For the foregoing reasons, the Motions to Intervene filed by Ambac (D.I. 4), TSI (D.I. 9), the Noteholders (D.I. 11), GSS (D.I. 12), PHEAA (D.I. 20), WTC (D.I. 31), U.S. Bank (D.I. 33, 35) will be GRANTED and the Court will place no limitation on the Intervenors' right to participate in this action. An appropriate order will follow.

FootNotes


1. The CFPB opposes the remaining motions to intervene, but it has not asserted that the motions are untimely.
2. In EEOC, a union sought to intervene as a plaintiff to challenge a consent decree negotiated by the EEOC and AT&T, which would affect the union's contractual rights as established in a collective bargaining agreement with AT&T. Id. at 741. Though the Court found that intervention as a plaintiff under Rule 24(a) was not proper, it found the union would be entitled to intervention as a party defendant because the movant "has an interest in the provisions of its collective bargaining agreements . . . which may well be modified or invalidated by the . . . consent decree . . . made in its absence and, equally clearly, its continuing ability to protect and enforce those contract provisions will be impaired or impeded by the consent decree." Id. at 741-42.

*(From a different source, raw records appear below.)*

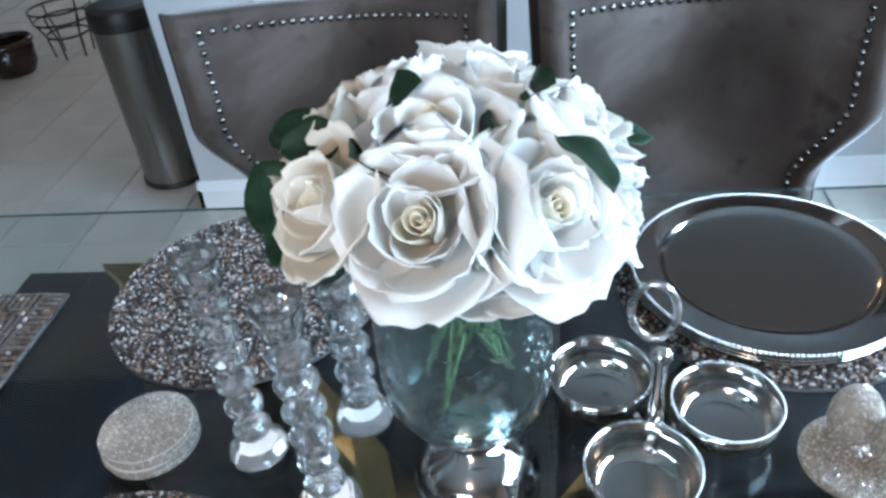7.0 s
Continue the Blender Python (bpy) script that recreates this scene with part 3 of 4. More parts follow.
PETAL = petal_material("white_silk_petal", (0.95, 0.93, 0.90), (0.97, 0.965, 0.95))
HEART_PETAL = petal_material("cream_silk_petal", (0.93, 0.87, 0.70), (0.95, 0.91, 0.78))
PEACH_PETAL = petal_material("peach_silk_petal", (0.95, 0.87, 0.75), (0.96, 0.91, 0.82))
LEAF = plain("silk_leaf", (0.006, 0.020, 0.009), (0.015, 0.040, 0.017), 0.6, 0, 25, 200, 0.0005, 0.25)
STEM = plain("green_stem", (0.032, 0.075, 0.028), (0.075, 0.135, 0.06), 0.45, 0, 20, 120)


def solid(bm, t):
    bmesh.ops.recalc_face_normals(bm, faces=bm.faces)
    bmesh.ops.solidify(bm, geom=list(bm.faces), thickness=t)
    return bm


def petal_mesh(openness, height, wide, seed, silk):
    """One petal wrapped round the rose's axis, with a curled and ruffled lip."""
    r = random.Random(seed)
    bm, rows = bmesh.new(), []
    ph = r.uniform(0, 6.28)
    o = openness
    for i in range(13):
        s = i / 12
        half = wide * (0.35 + 0.65 * math.sin(math.pi * (0.10 + 0.55 * s))) * math.sqrt(max(1 - max((s - 0.55) / 0.46, 0) ** 2.6, 0.12))
        row = []
        for j in range(13):
            a = j / 6 - 1
            lip = s ** 4
            swell = math.sin(math.pi * 0.5 * min(s / 0.72, 1.0))
            rad = 0.004 + 0.006 * swell + o * 0.037 * swell + (0.06 + 0.94 * o) * (0.0135 + 0.003 * math.sin(ph * 3)) * lip - 0.003 * (1 - o) * s ** 2
            rad += (0.0022 * math.sin(3.1 * a + ph) + 0.0016 * math.sin(7.3 * a + 2 * ph)) * o * s * s
            z = height * s ** (1 + 0.45 * o) - o * 0.011 * lip * (1 - 0.3 * abs(a)) - 0.005 * o * a * a * s
            z += (0.0020 * math.sin(5.2 * a + ph) + 0.0012 * math.sin(11 * a - ph)) * (0.3 + o) * s ** 4
            t = a * half
            row.append(bm.verts.new((rad * math.cos(t), rad * math.sin(t), z)))
        rows.append(row)
    for a, b in zip(rows, rows[1:]):
        for k in range(12):
            bm.faces.new((a[k], a[k + 1], b[k + 1], b[k]))
    solid(bm, 0.0006)
    me = bpy.data.meshes.new("petal")
    bm.to_mesh(me)
    bm.free()
    me.materials.append(HEART_PETAL if o < 0.05 else silk)
    me.shade_smooth()
    return me


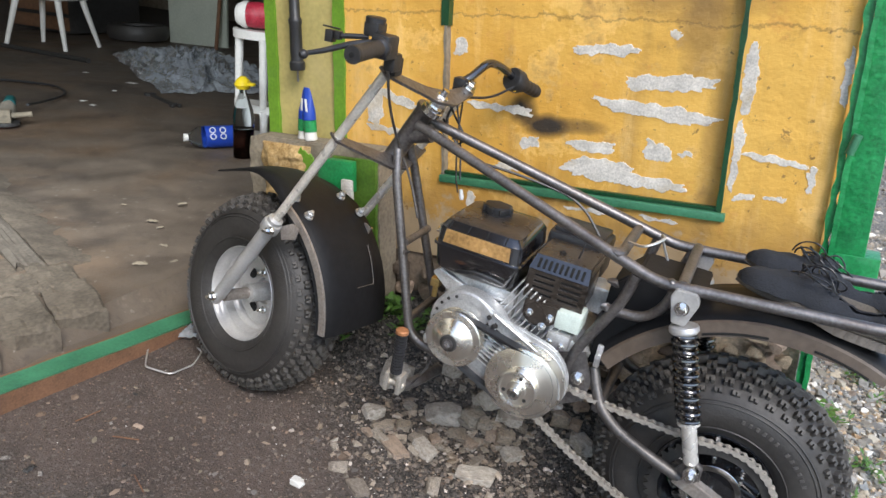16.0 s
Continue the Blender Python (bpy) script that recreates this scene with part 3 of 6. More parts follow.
RY = WY + 0.022
for i, (x0, x1, z0, z1, lean) in enumerate([
        (-0.063, 0.143, 0.936, 0.972, 0.06), (-0.11, 0.148, 0.872, 0.905, -0.09), (-0.455, -0.275, 0.857, 0.876, -0.05), (-0.176, -0.066, 0.778, 0.81, 0.0),
        (-0.002, 0.06, 0.775, 0.822, -0.2), (-0.311, -0.258, 0.774, 0.800, 0.2), (-0.19, -0.02, 0.715, 0.765, 0.0), (-0.09, 0.11, 0.71, 0.738, -0.02),
        (-0.19, -0.035, 1.008, 1.03, 0.03), (0.03, 0.055, 1.05, 1.07, 0), (-0.50, -0.46, 0.99, 1.03, 0.0), (-0.37, -0.3, 0.71, 0.73, 0), (0.08, 0.11, 0.795, 0.803, 0.1)]):
    patch(wall, x0, x1, z0, z1, RY, i + 1, lean=lean, jag=0.3, follow=True)
for i, (x0, x1, z0, z1, lean) in enumerate([
        (0.197, 0.223, 0.90, 1.05, 0.0), (0.197, 0.214, 0.74, 0.89, 0.0), (0.222, 0.355, 0.803, 0.817, -0.12), (0.353, 0.368, 0.745, 0.80, 0.0), (0.21, 0.255, 0.715, 0.73, 0.1),
        (0.27, 0.32, 0.725, 0.733, 0.0), (0.385, 0.400, 0.93, 1.05, 0.0), (-0.75, -0.70, 0.79, 0.90, 0.0), (-0.75, -0.63, 0.775, 0.79, -0.1), (-0.44, -0.42, 0.60, 0.65, 0.0),
        (-0.17, -0.07, 0.638, 0.646, 0), (0.02, 0.10, 0.640, 0.648, -0.05), (0.27, 0.3, 0.57, 0.59, 0), (-0.74, -0.60, 0.862, 0.885, -0.3)]):
    patch(wall, x0, x1, z0, z1, WY, i + 31, lean=lean, jag=0.3, follow=True)

# green post at the end of the wall
post = holder("gate_post", FACADE)
tagged(post, "green-painted metal gate post with a base plate", "gate post")
part("upright", box(0.425, 0.485, WY - 0.02, WY + 0.05, 0.405, 2.3, 0.004), M_GREEN, post)
part("weld_strip", ragged_strip(0.402, 0.418, -0.1, 2.3, WY - 0.016, WY + 0.01, 11, 0.010, 0.008), M_GREEN, post, "thickly painted ragged mortar joint")
part("corner_bead", ragged_strip(0.416, 0.427, -0.1, 2.3, WY - 0.024, WY + 0.0, 12, 0.0025, 0.02), M_GREEN, post)
part("base_plate", box(0.43, 0.515, WY - 0.024, WY + 0.045, 0.40, 0.635, 0.004), M_GREEN, post)
part("hinge", rod((0.420, WY - 0.03, 0.845), (0.430, WY - 0.032, 0.885), 0.009), M_GREENG, post, "short grey steel hinge barrel")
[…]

3. TSI also has raised an issue of statutory interpretation questioning whether the Defendant Trusts properly fall under the "covered person" definition embodied in the Consumer Financial Protection Act, a question that might require further briefing to determine the Court's jurisdiction over this matter. (Id. at 2).
4. The law firm representing the Defendants, McCarter & English, has recently withdrawn, leaving the Trusts unrepresented in this litigation.